The competing narratives are stark: The president says local government is blocking recovery. The governor says the president lacks legal authority and is withholding needed funding. The mayor says permits are being processed faster than ever. The county supervisor says money, not permits, is the real problem.
For someone trying to rebuild in Altadena or Pacific Palisades, these contradictions are paralyzing. Should they wait for federal self-certification? Apply through local channels? Delay until federal funding arrives?
The dueling claims make it nearly impossible for victims to determine whether local bureaucracy, federal funding gaps, or their own financial circumstances are actually preventing their return home.
In this case, only Los Angeles County Supervisor Kathryn Barger (R-Palmdale, Lancaster, Santa Clarita, San Marino, Pasadena, La Cañada-Flintridge, portions of the San Gabriel Valley) struck a measured tone.
“I welcome any effort to responsibly accelerate rebuilding,” she said of Trump’s executive order. “I appreciate the Administration’s acknowledgement of the important role FEMA plays in disaster recovery.”
However, Barger also said the most urgent need in the Altadena region is financially driven and that the county will soon face a mass-sheltering crisis as survivors’ insurance and emergency relief funds run out.

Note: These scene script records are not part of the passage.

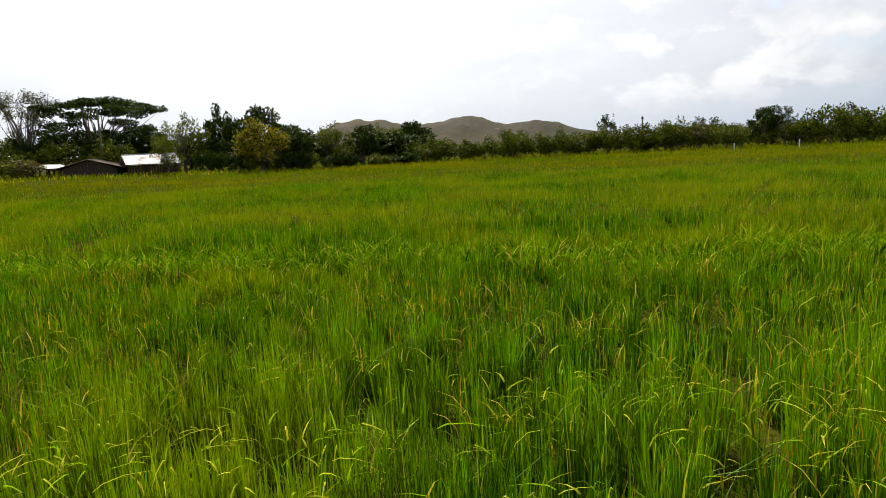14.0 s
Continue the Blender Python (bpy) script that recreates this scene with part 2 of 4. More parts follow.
GREEN_OLIVE = leaf_material("olive_foliage", (0.03, 0.038, 0.007), (0.155, 0.145, 0.025), None, 0.0, 0.18, 0.5)
GREEN_GREY = leaf_material("grey_foliage", (0.025, 0.032, 0.015), (0.125, 0.125, 0.06), None, 0.0, 0.2, 0.5)
GOLD = leaf_material("golden_foliage", (0.09, 0.09, 0.005), (0.44, 0.34, 0.012), (0.04, 0.07, 0.008), 0.3, 0.2, 0.6)
BROWN = leaf_material("dry_foliage", (0.05, 0.038, 0.015), (0.23, 0.165, 0.07), (0.10, 0.12, 0.012), 0.35, 0.15, 0.6)
RUSTY = leaf_material("rusty_foliage", (0.05, 0.026, 0.007), (0.27, 0.145, 0.038), (0.06, 0.06, 0.01), 0.3, 0.15, 0.3)
BLOSSOM = leaf_material("blossom", (0.36, 0.27, 0.22), (0.66, 0.56, 0.48), None, 0.0, 0.2)
SOIL = rough_material("soil", (0.016, 0.020, 0.002), (0.060, 0.058, 0.008), 1.5, 0.95, 0.8, 40.0, (1, 1, 1), (0.045, 0.075, 0.003), gloss=0.0)
TIN = rough_material("tin_roof", (0.34, 0.33, 0.32), (0.60, 0.59, 0.58), 1.2, 0.5, 0.1, 20.0, (1, 1, 1), (0.24, 0.16, 0.11), 0.0)
TIN_RUST = rough_material("rusty_tin_roof", (0.035, 0.025, 0.018), (0.11, 0.078, 0.052), 0.9, 0.8, 0.2, 20.0, (1, 1, 1), (0.03, 0.02, 0.016))
PLANKS = rough_material("weathered_wood", (0.022, 0.017, 0.013), (0.085, 0.065, 0.048), 3.0, 0.9, 0.3, 20.0, (4, 4, 0.5))
WHITE = rough_material("white_paint", (0.62, 0.61, 0.58), (0.84, 0.83, 0.80), 3.0, 0.6, 0.1, 20.0)
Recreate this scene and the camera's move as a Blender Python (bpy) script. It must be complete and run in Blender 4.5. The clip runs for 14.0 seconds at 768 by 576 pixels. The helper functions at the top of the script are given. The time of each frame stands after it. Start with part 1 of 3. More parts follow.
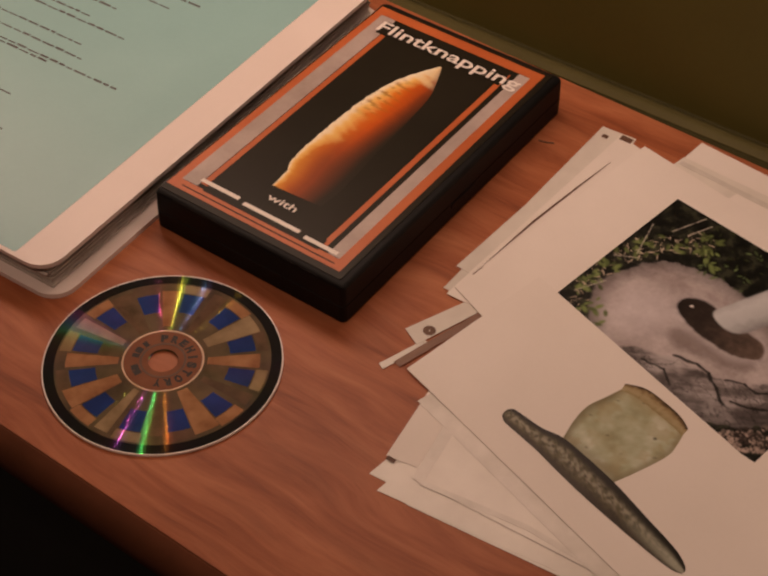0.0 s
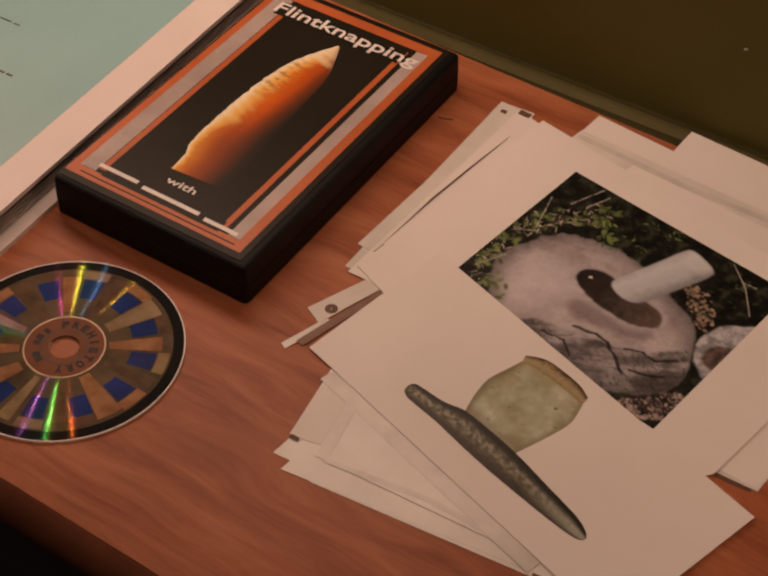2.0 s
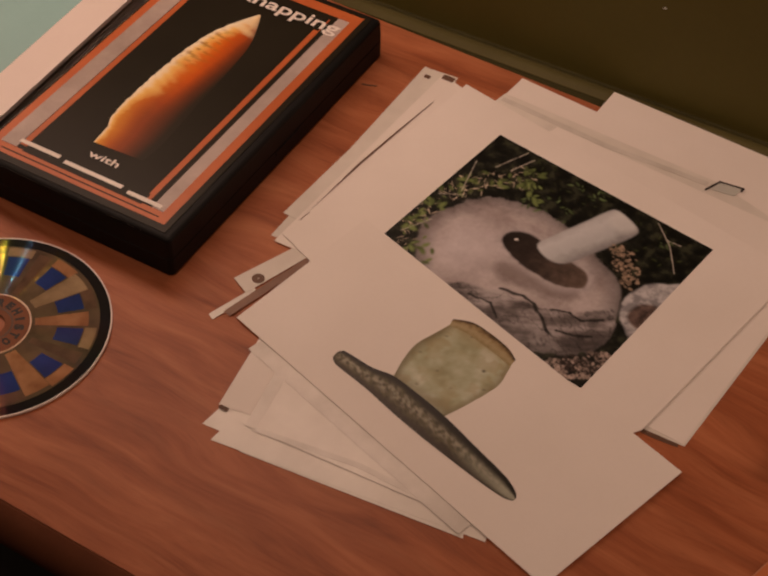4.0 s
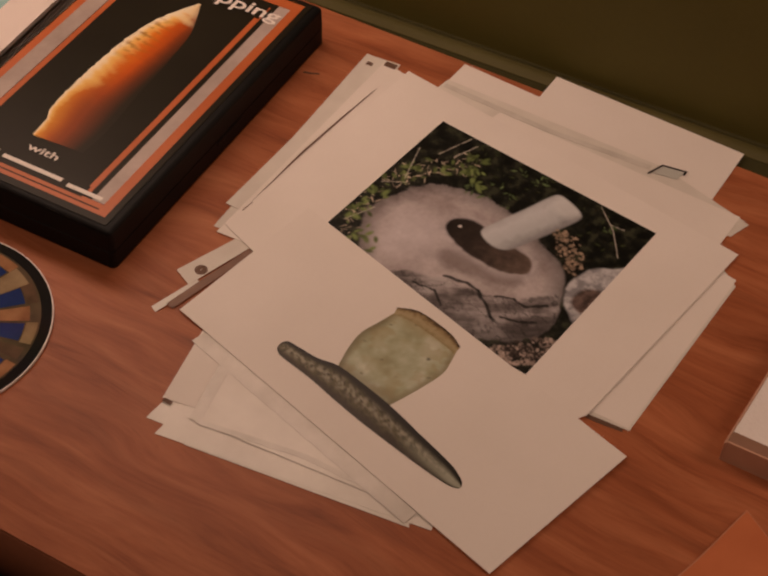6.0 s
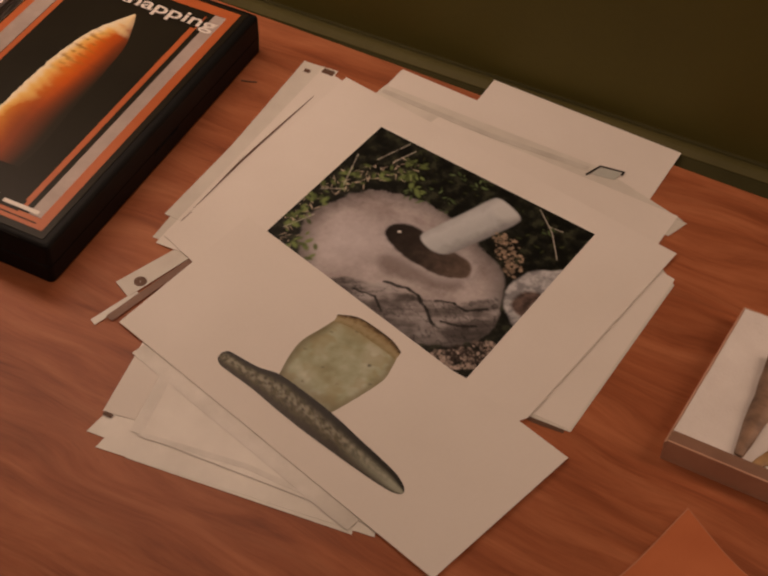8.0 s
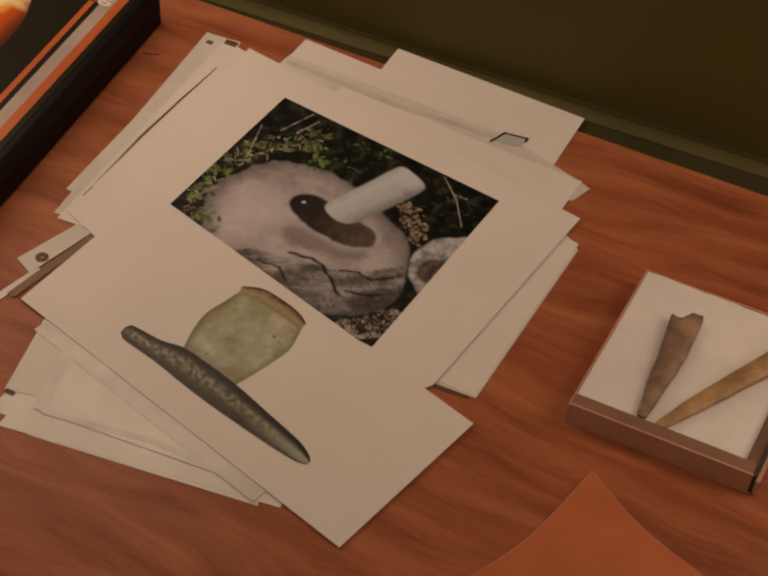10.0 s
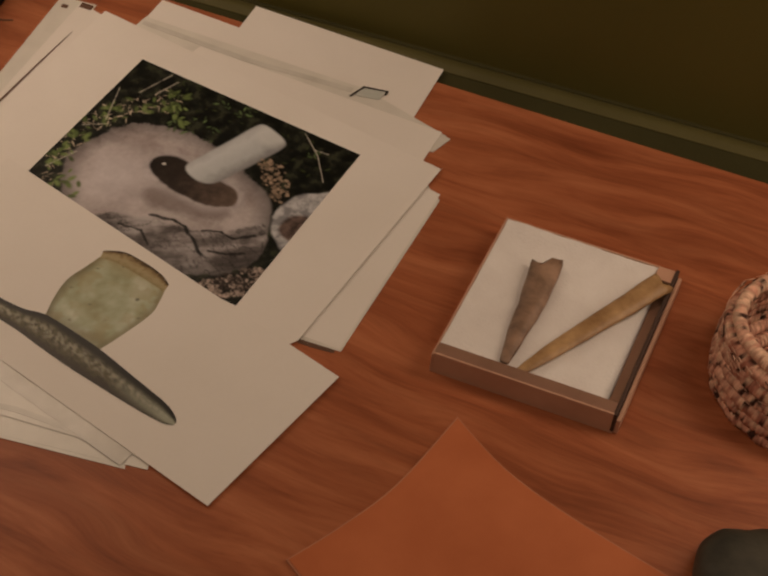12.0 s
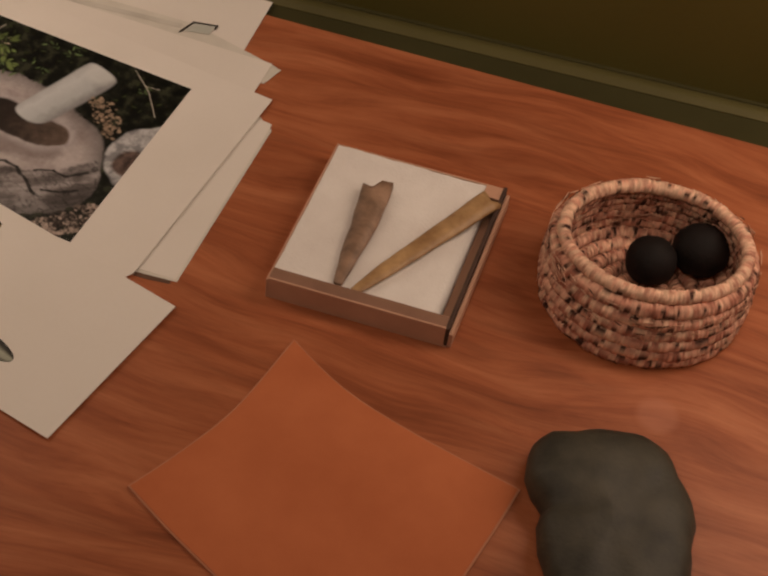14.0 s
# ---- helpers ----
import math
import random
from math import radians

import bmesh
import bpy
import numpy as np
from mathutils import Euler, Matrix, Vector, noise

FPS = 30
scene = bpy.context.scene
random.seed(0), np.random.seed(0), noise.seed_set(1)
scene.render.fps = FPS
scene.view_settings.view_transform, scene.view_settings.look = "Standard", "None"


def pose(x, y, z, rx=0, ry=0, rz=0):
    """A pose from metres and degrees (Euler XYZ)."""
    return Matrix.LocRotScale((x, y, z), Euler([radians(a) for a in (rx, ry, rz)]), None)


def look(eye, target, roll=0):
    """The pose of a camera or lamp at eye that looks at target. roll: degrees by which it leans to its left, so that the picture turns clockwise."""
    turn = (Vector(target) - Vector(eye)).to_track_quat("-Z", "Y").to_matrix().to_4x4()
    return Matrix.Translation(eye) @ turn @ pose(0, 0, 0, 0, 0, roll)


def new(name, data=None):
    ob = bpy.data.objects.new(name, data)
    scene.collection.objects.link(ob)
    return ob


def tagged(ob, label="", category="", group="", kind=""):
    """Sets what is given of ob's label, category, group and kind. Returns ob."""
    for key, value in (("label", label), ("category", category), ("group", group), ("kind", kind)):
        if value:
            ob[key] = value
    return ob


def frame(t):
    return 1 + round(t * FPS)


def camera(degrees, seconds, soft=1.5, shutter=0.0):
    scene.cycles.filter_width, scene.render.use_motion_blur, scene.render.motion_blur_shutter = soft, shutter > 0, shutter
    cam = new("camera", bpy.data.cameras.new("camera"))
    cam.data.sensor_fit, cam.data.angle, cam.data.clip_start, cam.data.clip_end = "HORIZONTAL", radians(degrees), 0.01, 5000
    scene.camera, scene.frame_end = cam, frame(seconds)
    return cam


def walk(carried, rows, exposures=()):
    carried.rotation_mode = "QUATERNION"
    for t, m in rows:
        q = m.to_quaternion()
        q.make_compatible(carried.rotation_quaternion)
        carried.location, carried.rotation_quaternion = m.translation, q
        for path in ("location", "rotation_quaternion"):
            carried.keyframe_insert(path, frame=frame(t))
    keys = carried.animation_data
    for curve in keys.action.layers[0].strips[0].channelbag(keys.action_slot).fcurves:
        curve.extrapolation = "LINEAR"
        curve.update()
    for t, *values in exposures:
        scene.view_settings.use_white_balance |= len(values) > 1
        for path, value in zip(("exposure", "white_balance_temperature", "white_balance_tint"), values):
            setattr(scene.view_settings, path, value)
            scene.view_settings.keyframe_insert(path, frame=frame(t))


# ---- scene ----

“As FEMA’s role expands into this new recovery function, I’m hopeful that the federal government will collaborate with our County to implement a mass housing and sheltering program and offer long-term disaster aid (such as Community Development Block Grant-Disaster Recovery funds) so we can accelerate recovery. All survivors deserve full support from all levels of government so they have a fair shot at rebuilding their lives,” Barger said.